- **What you have to do**: Set the listing down again exactly, please, apart from its pictures.

- **Raw records**:
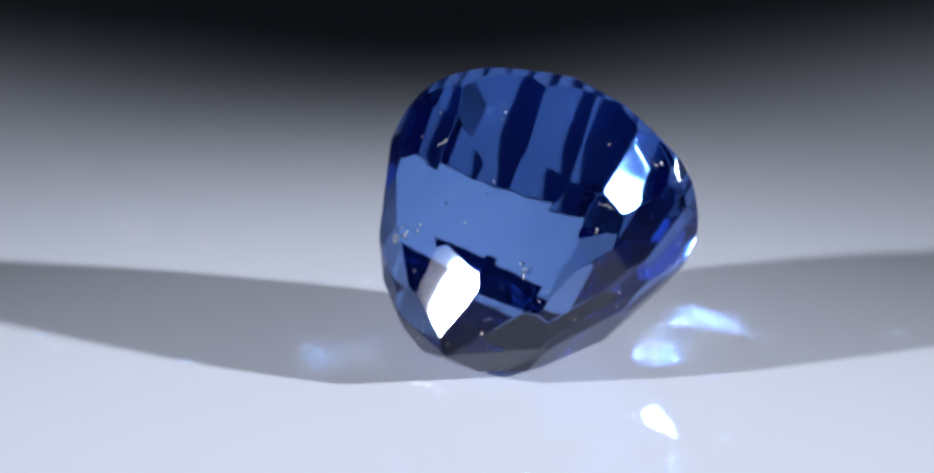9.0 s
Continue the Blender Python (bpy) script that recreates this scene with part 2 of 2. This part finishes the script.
def cut_stone():
    """The whole stone as one closed body, its junctions slightly worn."""
    bm, seen = bmesh.new(), {}
    for k, pts in facets:
        corners = []
        for p in pts:
            key = (round(p.x, 5), round(p.y, 5), round(p.z, 5))
            if key not in seen:
                seen[key] = bm.verts.new(key)
            if seen[key] not in corners:
                corners.append(seen[key])
        if len(corners) > 2:
            bm.faces.new(corners).material_index = KINDS.index(k)
    bmesh.ops.remove_doubles(bm, verts=bm.verts[:], dist=0.010)
    bmesh.ops.recalc_face_normals(bm, faces=bm.faces[:])
    edges = [e for e in bm.edges if len(e.link_faces) == 2 and e.calc_face_angle(0) > 0.03]
    bmesh.ops.bevel(bm, geom=edges, offset=0.0065, segments=3, affect="EDGES", profile=0.5, clamp_overlap=True, material=-1)
    for kind in range(len(KINDS)):           # stray bevel slivers go to the part they touch
        left = {f for f in bm.faces if f.material_index == kind}
        islands = []
        while left:
            todo, isle = [left.pop()], []
            while todo:
                f = todo.pop()
                isle.append(f)
                for e in f.edges:
                    for g in e.link_faces:
                        if g in left:
                            left.discard(g)
                            todo.append(g)
            islands.append(isle)
        islands.sort(key=lambda isle: -sum(f.calc_area() for f in isle))
        for isle in islands[1:]:
            near = [g.material_index for f in isle for e in f.edges for g in e.link_faces if g.material_index != kind]
            for f in isle:
                f.material_index = max(set(near), key=near.count)
    bmesh.ops.triangulate(bm, faces=[f for f in bm.faces if len(f.verts) > 4])
    return bm


def shell(whole, kind):
    bm, seen = bmesh.new(), {}
    for f in whole.faces:
        if f.material_index == KINDS.index(kind):
            for v in f.verts:
                if v.index not in seen:
                    seen[v.index] = bm.verts.new(v.co * UNIT)
            bm.faces.new([seen[v.index] for v in f.verts])
    return bm


stone = cut_stone()
stone.verts.index_update()
LOW = min((STAND @ v.co).z for v in stone.verts)
part("table_facet", shell(stone, "table_facet"), CROWN_BLUE, sapphire, "large flat polished table facet")
part("crown", shell(stone, "crown"), CROWN_BLUE, sapphire, "shallow blue crown with kite and star facets")
part("girdle", shell(stone, "girdle"), GIRDLE, sapphire, "thin pale polished girdle band")
part("pavilion", shell(stone, "pavilion"), SAPPHIRE, sapphire, "deep blue step-cut pavilion ending in a point")
stone.free()


def specks(count, seed, kinds, deep, small, large):
    """Tiny grains strewn over the facets: deep 1 lies on the surface, less lies inside the stone."""
    bm, r = bmesh.new(), random.Random(seed)
    while count:
        kind, pts = r.choice(facets)
        if kind not in kinds:
            continue
        w = [r.random() for _ in pts]
        c = sum((p * v for p, v in zip(pts, w)), Vector()) / sum(w) * r.uniform(*deep)
        size = small + (large - small) * r.random() ** 3
        m = Matrix.Translation(c * UNIT) @ Euler([r.uniform(0, 6) for _ in range(3)]).to_matrix().to_4x4()
        m = m @ Matrix.Diagonal((size * UNIT, size * UNIT * r.uniform(0.4, 1), size * UNIT * r.choice((0.6, 1, 2.5)), 1))
        bmesh.ops.create_icosphere(bm, subdivisions=1, radius=1, matrix=m)
        count -= 1
    return bm


tagged(part("inclusions", specks(36, 11, ("pavilion",), (0.86, 0.97), 0.004, 0.010), PALE_CRYSTAL, sapphire,
            "tiny pale crystal inclusions"), kind="stuff")
tagged(part("dust_specks", specks(120, 23, ("pavilion", "crown"), (0.999, 1.001), 0.0026, 0.0085), PALE_CRYSTAL, sapphire,
            "fine pale dust on the facets"), kind="stuff")


def feather(place, facing, spread, count, seed):
    """A fracture that reaches the surface: thin pale shards lying crosswise in a facet."""
    bm, r = bmesh.new(), random.Random(seed)
    turn = Vector(facing).to_track_quat("Z", "Y").to_matrix().to_4x4()
    for _ in range(count):
        a, d = r.uniform(0, 2 * math.pi), spread * r.random() ** 0.7
        m = Matrix.Translation(Vector(place) * UNIT) @ turn
        m = m @ Matrix.Translation(Vector((d * math.cos(a), 0.7 * d * math.sin(a), r.uniform(-0.004, 0.001))) * UNIT)
        m = m @ Matrix.Rotation(r.choice((0.5, 0.7, 2.1, 2.3)) + r.uniform(-0.3, 0.3), 4, "Z") @ Matrix.Rotation(r.uniform(-0.3, 0.3), 4, "X")
        m = m @ Matrix.Diagonal((r.uniform(0.012, 0.036) * UNIT, r.uniform(0.0014, 0.0032) * UNIT, 0.003 * UNIT, 1))
        bmesh.ops.create_icosphere(bm, subdivisions=1, radius=1, matrix=m)
    return bm


FEATHERS = (  # place on the stone, side it faces, spread, shards
    ((0.420, 0.326, -0.784), (0.28, 0.74, -0.61), 0.085, 16),
    ((0.300, 0.374, -0.780), (0.28, 0.74, -0.61), 0.040, 5),
    ((-0.406, 0.161, -0.897), (-0.50, 0.60, -0.63), 0.055, 7),
    ((-0.737, 0.315, -0.444), (-0.75, 0.37, -0.54), 0.050, 5),
    ((0.253, 0.666, -0.369), (0.33, 0.82, -0.46), 0.045, 4),
)
for k, (place, facing, spread, count) in enumerate(FEATHERS):
    tagged(part("feather", feather(place, facing, spread, count, 40 + k), PALE_CRYSTAL, sapphire,
                "small pale feather-like fracture"), kind="stuff")


# ---- what moves ----
def motions():
    rows = [(k * 0.25, stone_pose(k * 0.25)) for k in range(int(SECONDS * 4) + 1)]
    walk(sapphire, rows)


motions()
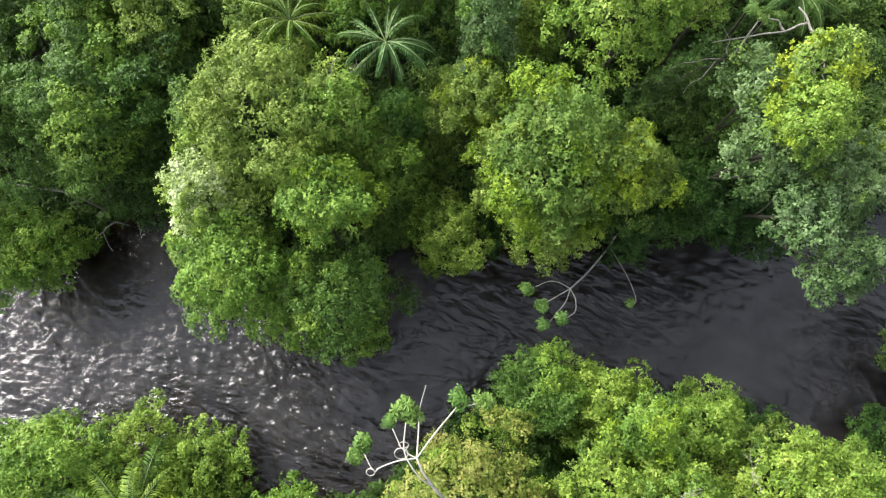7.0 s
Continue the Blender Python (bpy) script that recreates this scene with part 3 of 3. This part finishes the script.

- **Right answer**:
9.0 s
Continue the Blender Python (bpy) script that recreates this scene with part 2 of 2. This part finishes the script.
def cut_stone():
    """The whole stone as one closed body, its junctions slightly worn."""
    bm, seen = bmesh.new(), {}
    for k, pts in facets:
        corners = []
        for p in pts:
            key = (round(p.x, 5), round(p.y, 5), round(p.z, 5))
            if key not in seen:
                seen[key] = bm.verts.new(key)
            if seen[key] not in corners:
                corners.append(seen[key])
        if len(corners) > 2:
            bm.faces.new(corners).material_index = KINDS.index(k)
    bmesh.ops.remove_doubles(bm, verts=bm.verts[:], dist=0.010)
    bmesh.ops.recalc_face_normals(bm, faces=bm.faces[:])
    edges = [e for e in bm.edges if len(e.link_faces) == 2 and e.calc_face_angle(0) > 0.03]
    bmesh.ops.bevel(bm, geom=edges, offset=0.0065, segments=3, affect="EDGES", profile=0.5, clamp_overlap=True, material=-1)
    for kind in range(len(KINDS)):           # stray bevel slivers go to the part they touch
        left = {f for f in bm.faces if f.material_index == kind}
        islands = []
        while left:
            todo, isle = [left.pop()], []
            while todo:
                f = todo.pop()
                isle.append(f)
                for e in f.edges:
                    for g in e.link_faces:
                        if g in left:
                            left.discard(g)
                            todo.append(g)
            islands.append(isle)
        islands.sort(key=lambda isle: -sum(f.calc_area() for f in isle))
        for isle in islands[1:]:
            near = [g.material_index for f in isle for e in f.edges for g in e.link_faces if g.material_index != kind]
            for f in isle:
                f.material_index = max(set(near), key=near.count)
    bmesh.ops.triangulate(bm, faces=[f for f in bm.faces if len(f.verts) > 4])
    return bm


def shell(whole, kind):
    bm, seen = bmesh.new(), {}
    for f in whole.faces:
        if f.material_index == KINDS.index(kind):
            for v in f.verts:
                if v.index not in seen:
                    seen[v.index] = bm.verts.new(v.co * UNIT)
            bm.faces.new([seen[v.index] for v in f.verts])
    return bm


stone = cut_stone()
stone.verts.index_update()
LOW = min((STAND @ v.co).z for v in stone.verts)
part("table_facet", shell(stone, "table_facet"), CROWN_BLUE, sapphire, "large flat polished table facet")
part("crown", shell(stone, "crown"), CROWN_BLUE, sapphire, "shallow blue crown with kite and star facets")
part("girdle", shell(stone, "girdle"), GIRDLE, sapphire, "thin pale polished girdle band")
part("pavilion", shell(stone, "pavilion"), SAPPHIRE, sapphire, "deep blue step-cut pavilion ending in a point")
stone.free()


def specks(count, seed, kinds, deep, small, large):
    """Tiny grains strewn over the facets: deep 1 lies on the surface, less lies inside the stone."""
    bm, r = bmesh.new(), random.Random(seed)
    while count:
        kind, pts = r.choice(facets)
        if kind not in kinds:
            continue
        w = [r.random() for _ in pts]
        c = sum((p * v for p, v in zip(pts, w)), Vector()) / sum(w) * r.uniform(*deep)
        size = small + (large - small) * r.random() ** 3
        m = Matrix.Translation(c * UNIT) @ Euler([r.uniform(0, 6) for _ in range(3)]).to_matrix().to_4x4()
        m = m @ Matrix.Diagonal((size * UNIT, size * UNIT * r.uniform(0.4, 1), size * UNIT * r.choice((0.6, 1, 2.5)), 1))
        bmesh.ops.create_icosphere(bm, subdivisions=1, radius=1, matrix=m)
        count -= 1
    return bm


tagged(part("inclusions", specks(36, 11, ("pavilion",), (0.86, 0.97), 0.004, 0.010), PALE_CRYSTAL, sapphire,
            "tiny pale crystal inclusions"), kind="stuff")
tagged(part("dust_specks", specks(120, 23, ("pavilion", "crown"), (0.999, 1.001), 0.0026, 0.0085), PALE_CRYSTAL, sapphire,
            "fine pale dust on the facets"), kind="stuff")


def feather(place, facing, spread, count, seed):
    """A fracture that reaches the surface: thin pale shards lying crosswise in a facet."""
    bm, r = bmesh.new(), random.Random(seed)
    turn = Vector(facing).to_track_quat("Z", "Y").to_matrix().to_4x4()
    for _ in range(count):
        a, d = r.uniform(0, 2 * math.pi), spread * r.random() ** 0.7
        m = Matrix.Translation(Vector(place) * UNIT) @ turn
        m = m @ Matrix.Translation(Vector((d * math.cos(a), 0.7 * d * math.sin(a), r.uniform(-0.004, 0.001))) * UNIT)
        m = m @ Matrix.Rotation(r.choice((0.5, 0.7, 2.1, 2.3)) + r.uniform(-0.3, 0.3), 4, "Z") @ Matrix.Rotation(r.uniform(-0.3, 0.3), 4, "X")
        m = m @ Matrix.Diagonal((r.uniform(0.012, 0.036) * UNIT, r.uniform(0.0014, 0.0032) * UNIT, 0.003 * UNIT, 1))
        bmesh.ops.create_icosphere(bm, subdivisions=1, radius=1, matrix=m)
    return bm


FEATHERS = (  # place on the stone, side it faces, spread, shards
    ((0.420, 0.326, -0.784), (0.28, 0.74, -0.61), 0.085, 16),
    ((0.300, 0.374, -0.780), (0.28, 0.74, -0.61), 0.040, 5),
    ((-0.406, 0.161, -0.897), (-0.50, 0.60, -0.63), 0.055, 7),
    ((-0.737, 0.315, -0.444), (-0.75, 0.37, -0.54), 0.050, 5),
    ((0.253, 0.666, -0.369), (0.33, 0.82, -0.46), 0.045, 4),
)
for k, (place, facing, spread, count) in enumerate(FEATHERS):
    tagged(part("feather", feather(place, facing, spread, count, 40 + k), PALE_CRYSTAL, sapphire,
                "small pale feather-like fracture"), kind="stuff")


# ---- what moves ----
def motions():
    rows = [(k * 0.25, stone_pose(k * 0.25)) for k in range(int(SECONDS * 4) + 1)]
    walk(sapphire, rows)


motions()
7.0 s
Continue the Blender Python (bpy) script that recreates this scene with part 3 of 3. This part finishes the script.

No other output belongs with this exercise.